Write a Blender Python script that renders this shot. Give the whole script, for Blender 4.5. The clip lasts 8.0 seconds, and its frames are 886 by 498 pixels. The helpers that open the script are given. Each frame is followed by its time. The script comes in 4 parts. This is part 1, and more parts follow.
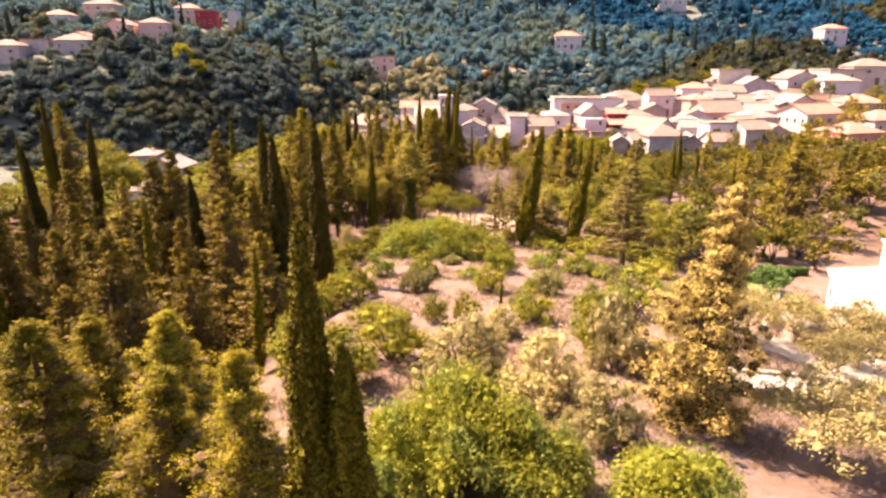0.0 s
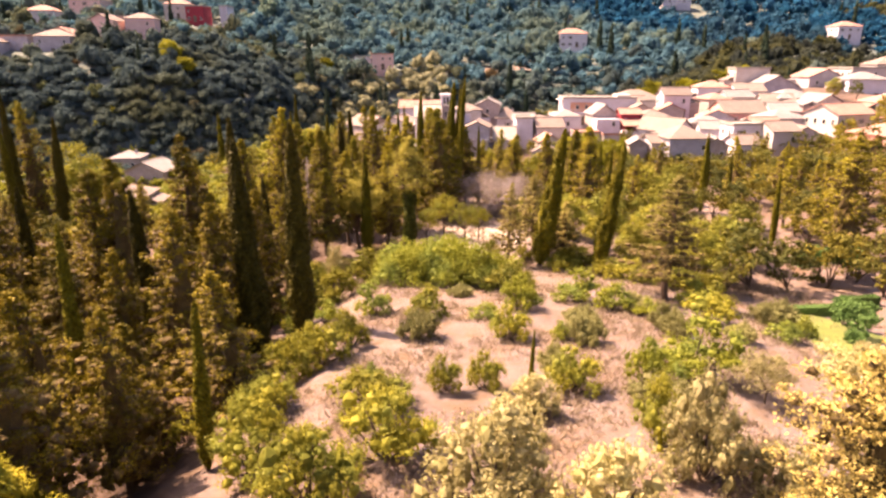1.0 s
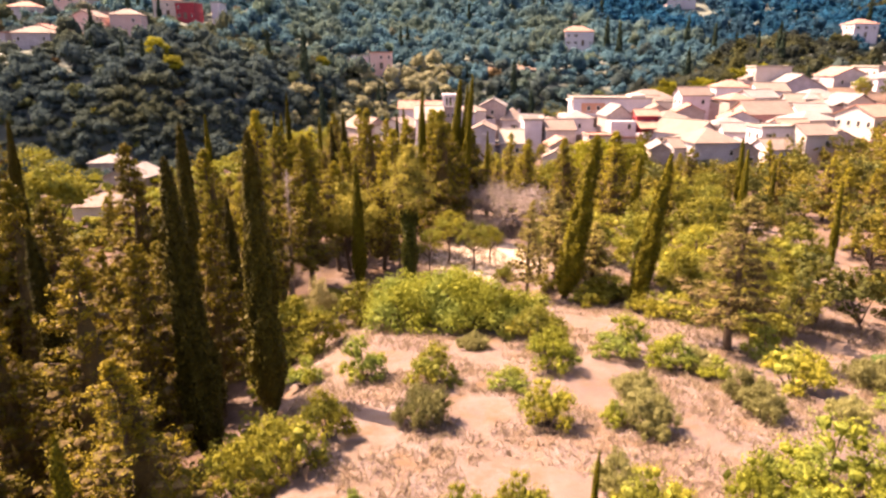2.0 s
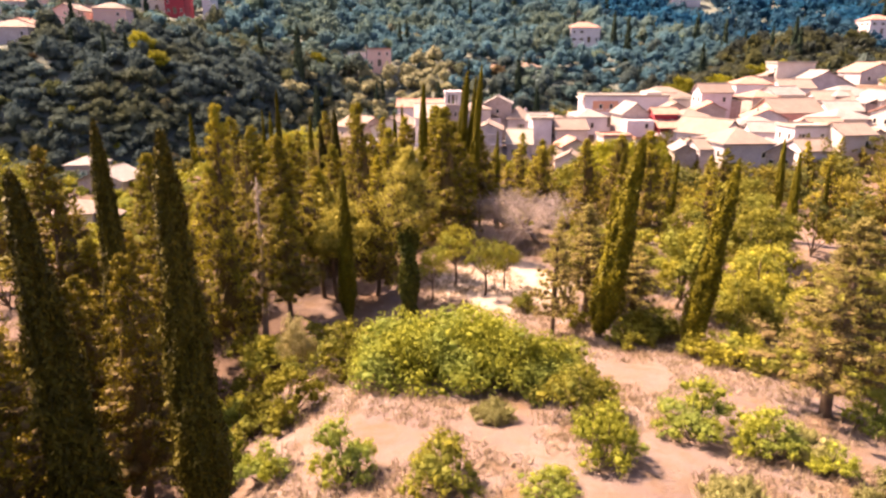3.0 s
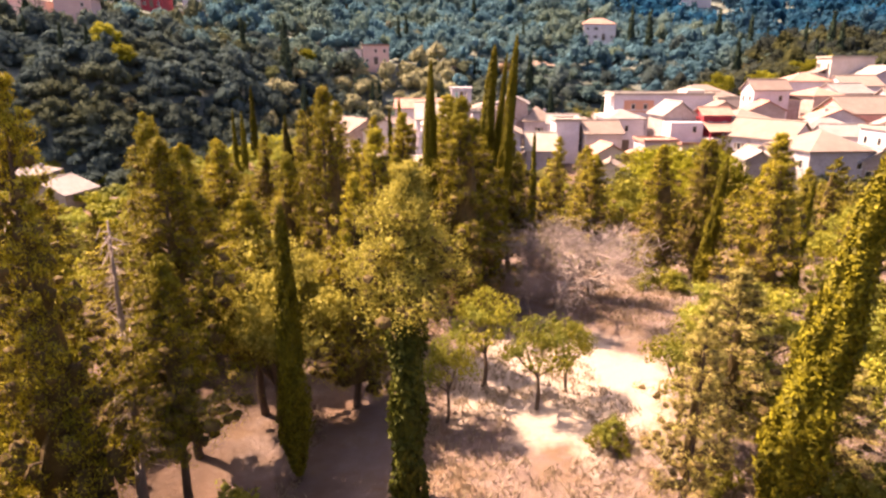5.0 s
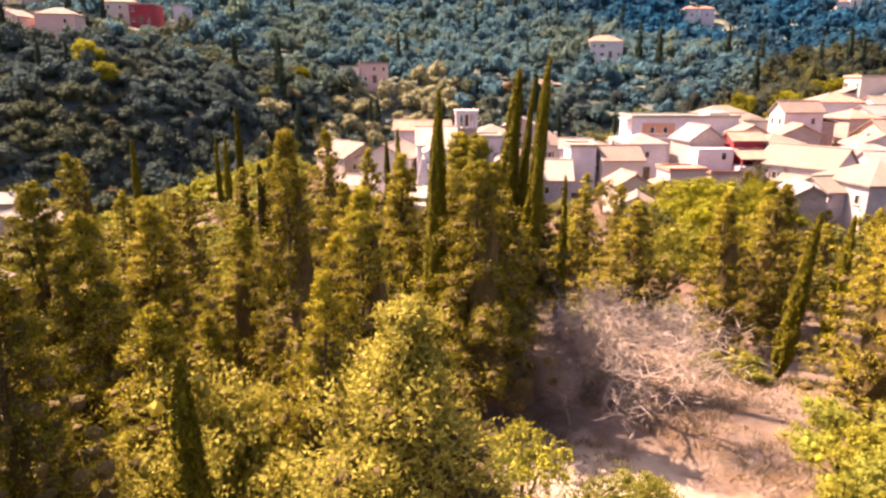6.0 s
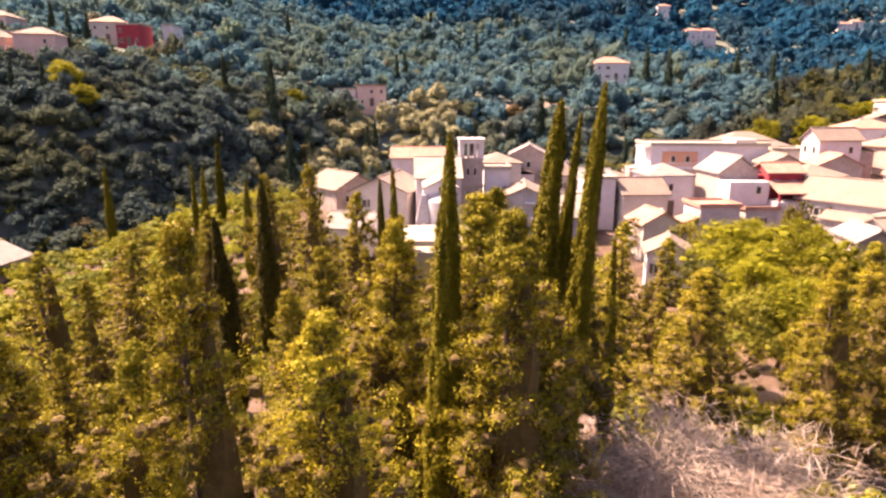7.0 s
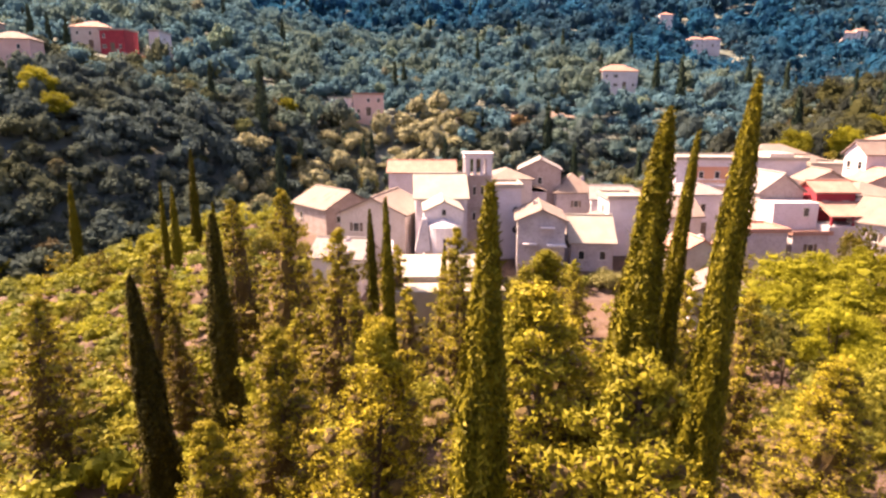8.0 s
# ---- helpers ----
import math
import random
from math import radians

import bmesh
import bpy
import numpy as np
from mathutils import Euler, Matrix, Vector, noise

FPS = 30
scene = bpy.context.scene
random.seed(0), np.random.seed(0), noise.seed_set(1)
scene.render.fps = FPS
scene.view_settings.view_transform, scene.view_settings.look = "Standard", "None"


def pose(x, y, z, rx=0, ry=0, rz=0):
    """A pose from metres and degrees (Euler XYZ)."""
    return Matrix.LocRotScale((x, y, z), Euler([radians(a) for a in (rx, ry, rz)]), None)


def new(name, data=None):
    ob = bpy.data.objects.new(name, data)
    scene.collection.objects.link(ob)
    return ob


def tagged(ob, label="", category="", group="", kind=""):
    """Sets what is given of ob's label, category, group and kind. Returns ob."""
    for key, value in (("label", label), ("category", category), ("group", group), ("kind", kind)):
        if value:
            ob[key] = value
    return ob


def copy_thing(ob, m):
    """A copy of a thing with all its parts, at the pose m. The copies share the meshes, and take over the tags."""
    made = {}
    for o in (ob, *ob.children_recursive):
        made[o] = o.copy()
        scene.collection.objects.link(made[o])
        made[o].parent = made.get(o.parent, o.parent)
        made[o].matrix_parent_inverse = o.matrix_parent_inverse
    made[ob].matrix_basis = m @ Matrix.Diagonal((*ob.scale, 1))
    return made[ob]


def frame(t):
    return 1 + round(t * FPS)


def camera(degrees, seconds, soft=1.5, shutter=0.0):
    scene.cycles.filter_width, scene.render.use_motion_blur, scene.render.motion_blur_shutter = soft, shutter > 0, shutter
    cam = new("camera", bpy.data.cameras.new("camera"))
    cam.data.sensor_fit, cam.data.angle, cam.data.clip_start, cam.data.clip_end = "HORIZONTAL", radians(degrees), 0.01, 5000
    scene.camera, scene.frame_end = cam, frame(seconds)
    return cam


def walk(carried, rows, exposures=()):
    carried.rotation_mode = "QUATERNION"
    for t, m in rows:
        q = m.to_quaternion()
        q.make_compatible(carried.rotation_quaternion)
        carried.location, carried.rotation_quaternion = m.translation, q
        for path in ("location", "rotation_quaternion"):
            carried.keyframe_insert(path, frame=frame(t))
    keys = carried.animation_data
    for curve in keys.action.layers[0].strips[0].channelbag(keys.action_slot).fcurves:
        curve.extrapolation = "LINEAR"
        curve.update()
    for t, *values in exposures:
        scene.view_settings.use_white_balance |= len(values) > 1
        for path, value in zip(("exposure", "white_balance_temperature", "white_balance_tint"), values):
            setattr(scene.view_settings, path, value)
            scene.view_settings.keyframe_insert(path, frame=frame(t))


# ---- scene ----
cam = camera(71.2, 8.0, soft=2.5)
METRES, EYE, TILT, LEAN, TURN = 80.0, 17.0, -17.0, 0.0, 0.0
ROWS = [
    (0.0, 0.0, 0.0, 0.0, 0.0, 0.0, -0.0),
    (0.5, -0.0038, 0.0618, 0.0134, -0.06, 0.02, -0.01),
    (1.0, -0.0076, 0.1221, 0.027, -0.08, 0.02, -0.02),
    (1.5, -0.0113, 0.1841, 0.0429, -0.1, 0.04, -0.02),
    (3.0, -0.0202, 0.3634, 0.0792, -0.16, 0.06, 0.0),
    (3.5, -0.0233, 0.4253, 0.0886, -0.2, 0.08, -0.01),
    (4.0, -0.0264, 0.4868, 0.0982, -0.22, 0.08, -0.01),
    (5.5, -0.0363, 0.6715, 0.141, -0.22, 1.15, -0.03),
    (6.0, -0.0393, 0.7274, 0.1675, -0.24, 1.97, -0.02),
    (6.5, -0.0419, 0.7849, 0.1894, -0.27, 2.87, -0.03),
    (7.0, -0.0443, 0.8435, 0.2108, -0.35, 3.79, -0.03),
    (7.5, -0.0467, 0.9042, 0.2312, -0.39, 4.22, -0.05),
    (8.0, -0.0493, 0.9636, 0.2482, -0.45, 4.61, -0.06),
]
walk(cam, [(t, pose(0, 0, EYE, TILT, LEAN, TURN) @ pose(METRES * x, METRES * y, METRES * z, 90 + pitch, roll, yaw)) for t, x, y, z, yaw, pitch, roll in ROWS])

# ---- light ----
SUN_DIRECTION = Vector((-0.91, 0.47, 1.38)).normalized()      # from the ground to the sun
sun_height = math.asin(SUN_DIRECTION.z)
sky_world = bpy.data.worlds.new("sky")
scene.world = sky_world
sky_world.use_nodes = True
sky_nodes = sky_world.node_tree.nodes
sky_tex = sky_nodes.new("ShaderNodeTexSky")
sky_tex.sky_type, sky_tex.sun_disc = "NISHITA", False
sky_tex.sun_elevation = sun_height
sky_tex.air_density, sky_tex.dust_density, sky_tex.ozone_density = 0.5, 4.0, 0.5
sky_tex.sun_rotation = math.atan2(SUN_DIRECTION.x, SUN_DIRECTION.y)
sky_world.node_tree.links.new(sky_tex.outputs[0], sky_nodes["Background"].inputs[0])
sky_nodes["Background"].inputs[1].default_value = 0.112
sun = new("sun", bpy.data.lights.new("sun", "SUN"))
sun.data.energy, sun.data.angle, sun.data.color = 6.2, radians(0.6), (1.0, 0.78, 0.54)
sun.matrix_basis = SUN_DIRECTION.to_track_quat("Z", "Y").to_matrix().to_4x4()
scene.view_settings.exposure = 1.75
scene.view_settings.use_white_balance = True
scene.view_settings.white_balance_temperature, scene.view_settings.white_balance_tint = 7000, 28


# ---- materials ----
def nodes_of(name):
    m = bpy.data.materials.new(name)
    m.use_nodes = True
    return m, m.node_tree, m.node_tree.nodes["Principled BSDF"]


def noise_fac(tree, scale, detail=4.0, rough=0.55, lo=0.35, hi=0.65, vec=None):
    n = tree.nodes.new("ShaderNodeTexNoise")
    n.inputs["Scale"].default_value, n.inputs["Detail"].default_value, n.inputs["Roughness"].default_value = scale, detail, rough
    if vec is None:
        g = tree.nodes.new("ShaderNodeNewGeometry")
        vec = g.outputs["Position"]
    tree.links.new(vec, n.inputs["Vector"])
    r = tree.nodes.new("ShaderNodeMapRange")
    r.inputs["From Min"].default_value, r.inputs["From Max"].default_value = lo, hi
    tree.links.new(n.outputs["Fac"], r.inputs["Value"])
    return r.outputs["Result"]


def blend(tree, fac, a, b):
    m = tree.nodes.new("ShaderNodeMix")
    m.data_type = "RGBA"
    for sock, v in ((m.inputs[0], fac), (m.inputs[6], a), (m.inputs[7], b)):
        if isinstance(v, (tuple, list)):
            sock.default_value = (*v, 1)
        elif isinstance(v, (int, float)):
            sock.default_value = v
        else:
            tree.links.new(v, sock)
    return m.outputs[2]


def bump(tree, shader, fac, strength=0.4, distance=0.05):
    b = tree.nodes.new("ShaderNodeBump")
    b.inputs["Strength"].default_value, b.inputs["Distance"].default_value = strength, distance
    tree.links.new(fac, b.inputs["Height"])
    tree.links.new(b.outputs[0], shader.inputs["Normal"])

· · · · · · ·

Send back the data above word for word, with the pictures left out.

**TASK ANSWER**
Write a Blender Python script that renders this shot. Give the whole script, for Blender 4.5. The clip lasts 8.0 seconds, and its frames are 886 by 498 pixels. The helpers that open the script are given. Each frame is followed by its time. The script comes in 4 parts. This is part 1, and more parts follow.
0.0 s
1.0 s
2.0 s
3.0 s
5.0 s
6.0 s
7.0 s
8.0 s
# ---- helpers ----
import math
import random
from math import radians

import bmesh
import bpy
import numpy as np
from mathutils import Euler, Matrix, Vector, noise

FPS = 30
scene = bpy.context.scene
random.seed(0), np.random.seed(0), noise.seed_set(1)
scene.render.fps = FPS
scene.view_settings.view_transform, scene.view_settings.look = "Standard", "None"


def pose(x, y, z, rx=0, ry=0, rz=0):
    """A pose from metres and degrees (Euler XYZ)."""
    return Matrix.LocRotScale((x, y, z), Euler([radians(a) for a in (rx, ry, rz)]), None)


def new(name, data=None):
    ob = bpy.data.objects.new(name, data)
    scene.collection.objects.link(ob)
    return ob


def tagged(ob, label="", category="", group="", kind=""):
    """Sets what is given of ob's label, category, group and kind. Returns ob."""
    for key, value in (("label", label), ("category", category), ("group", group), ("kind", kind)):
        if value:
            ob[key] = value
    return ob


def copy_thing(ob, m):
    """A copy of a thing with all its parts, at the pose m. The copies share the meshes, and take over the tags."""
    made = {}
    for o in (ob, *ob.children_recursive):
        made[o] = o.copy()
        scene.collection.objects.link(made[o])
        made[o].parent = made.get(o.parent, o.parent)
        made[o].matrix_parent_inverse = o.matrix_parent_inverse
    made[ob].matrix_basis = m @ Matrix.Diagonal((*ob.scale, 1))
    return made[ob]


def frame(t):
    return 1 + round(t * FPS)


def camera(degrees, seconds, soft=1.5, shutter=0.0):
    scene.cycles.filter_width, scene.render.use_motion_blur, scene.render.motion_blur_shutter = soft, shutter > 0, shutter
    cam = new("camera", bpy.data.cameras.new("camera"))
    cam.data.sensor_fit, cam.data.angle, cam.data.clip_start, cam.data.clip_end = "HORIZONTAL", radians(degrees), 0.01, 5000
    scene.camera, scene.frame_end = cam, frame(seconds)
    return cam


def walk(carried, rows, exposures=()):
    carried.rotation_mode = "QUATERNION"
    for t, m in rows:
        q = m.to_quaternion()
        q.make_compatible(carried.rotation_quaternion)
        carried.location, carried.rotation_quaternion = m.translation, q
        for path in ("location", "rotation_quaternion"):
            carried.keyframe_insert(path, frame=frame(t))
    keys = carried.animation_data
    for curve in keys.action.layers[0].strips[0].channelbag(keys.action_slot).fcurves:
        curve.extrapolation = "LINEAR"
        curve.update()
    for t, *values in exposures:
        scene.view_settings.use_white_balance |= len(values) > 1
        for path, value in zip(("exposure", "white_balance_temperature", "white_balance_tint"), values):
            setattr(scene.view_settings, path, value)
            scene.view_settings.keyframe_insert(path, frame=frame(t))


# ---- scene ----
cam = camera(71.2, 8.0, soft=2.5)
METRES, EYE, TILT, LEAN, TURN = 80.0, 17.0, -17.0, 0.0, 0.0
ROWS = [
    (0.0, 0.0, 0.0, 0.0, 0.0, 0.0, -0.0),
    (0.5, -0.0038, 0.0618, 0.0134, -0.06, 0.02, -0.01),
    (1.0, -0.0076, 0.1221, 0.027, -0.08, 0.02, -0.02),
    (1.5, -0.0113, 0.1841, 0.0429, -0.1, 0.04, -0.02),
    (3.0, -0.0202, 0.3634, 0.0792, -0.16, 0.06, 0.0),
    (3.5, -0.0233, 0.4253, 0.0886, -0.2, 0.08, -0.01),
    (4.0, -0.0264, 0.4868, 0.0982, -0.22, 0.08, -0.01),
    (5.5, -0.0363, 0.6715, 0.141, -0.22, 1.15, -0.03),
    (6.0, -0.0393, 0.7274, 0.1675, -0.24, 1.97, -0.02),
    (6.5, -0.0419, 0.7849, 0.1894, -0.27, 2.87, -0.03),
    (7.0, -0.0443, 0.8435, 0.2108, -0.35, 3.79, -0.03),
    (7.5, -0.0467, 0.9042, 0.2312, -0.39, 4.22, -0.05),
    (8.0, -0.0493, 0.9636, 0.2482, -0.45, 4.61, -0.06),
]
walk(cam, [(t, pose(0, 0, EYE, TILT, LEAN, TURN) @ pose(METRES * x, METRES * y, METRES * z, 90 + pitch, roll, yaw)) for t, x, y, z, yaw, pitch, roll in ROWS])

# ---- light ----
SUN_DIRECTION = Vector((-0.91, 0.47, 1.38)).normalized()      # from the ground to the sun
sun_height = math.asin(SUN_DIRECTION.z)
sky_world = bpy.data.worlds.new("sky")
scene.world = sky_world
sky_world.use_nodes = True
sky_nodes = sky_world.node_tree.nodes
sky_tex = sky_nodes.new("ShaderNodeTexSky")
sky_tex.sky_type, sky_tex.sun_disc = "NISHITA", False
sky_tex.sun_elevation = sun_height
sky_tex.air_density, sky_tex.dust_density, sky_tex.ozone_density = 0.5, 4.0, 0.5
sky_tex.sun_rotation = math.atan2(SUN_DIRECTION.x, SUN_DIRECTION.y)
sky_world.node_tree.links.new(sky_tex.outputs[0], sky_nodes["Background"].inputs[0])
sky_nodes["Background"].inputs[1].default_value = 0.112
sun = new("sun", bpy.data.lights.new("sun", "SUN"))
sun.data.energy, sun.data.angle, sun.data.color = 6.2, radians(0.6), (1.0, 0.78, 0.54)
sun.matrix_basis = SUN_DIRECTION.to_track_quat("Z", "Y").to_matrix().to_4x4()
scene.view_settings.exposure = 1.75
scene.view_settings.use_white_balance = True
scene.view_settings.white_balance_temperature, scene.view_settings.white_balance_tint = 7000, 28


# ---- materials ----
def nodes_of(name):
    m = bpy.data.materials.new(name)
    m.use_nodes = True
    return m, m.node_tree, m.node_tree.nodes["Principled BSDF"]


def noise_fac(tree, scale, detail=4.0, rough=0.55, lo=0.35, hi=0.65, vec=None):
    n = tree.nodes.new("ShaderNodeTexNoise")
    n.inputs["Scale"].default_value, n.inputs["Detail"].default_value, n.inputs["Roughness"].default_value = scale, detail, rough
    if vec is None:
        g = tree.nodes.new("ShaderNodeNewGeometry")
        vec = g.outputs["Position"]
    tree.links.new(vec, n.inputs["Vector"])
    r = tree.nodes.new("ShaderNodeMapRange")
    r.inputs["From Min"].default_value, r.inputs["From Max"].default_value = lo, hi
    tree.links.new(n.outputs["Fac"], r.inputs["Value"])
    return r.outputs["Result"]


def blend(tree, fac, a, b):
    m = tree.nodes.new("ShaderNodeMix")
    m.data_type = "RGBA"
    for sock, v in ((m.inputs[0], fac), (m.inputs[6], a), (m.inputs[7], b)):
        if isinstance(v, (tuple, list)):
            sock.default_value = (*v, 1)
        elif isinstance(v, (int, float)):
            sock.default_value = v
        else:
            tree.links.new(v, sock)
    return m.outputs[2]


def bump(tree, shader, fac, strength=0.4, distance=0.05):
    b = tree.nodes.new("ShaderNodeBump")
    b.inputs["Strength"].default_value, b.inputs["Distance"].default_value = strength, distance
    tree.links.new(fac, b.inputs["Height"])
    tree.links.new(b.outputs[0], shader.inputs["Normal"])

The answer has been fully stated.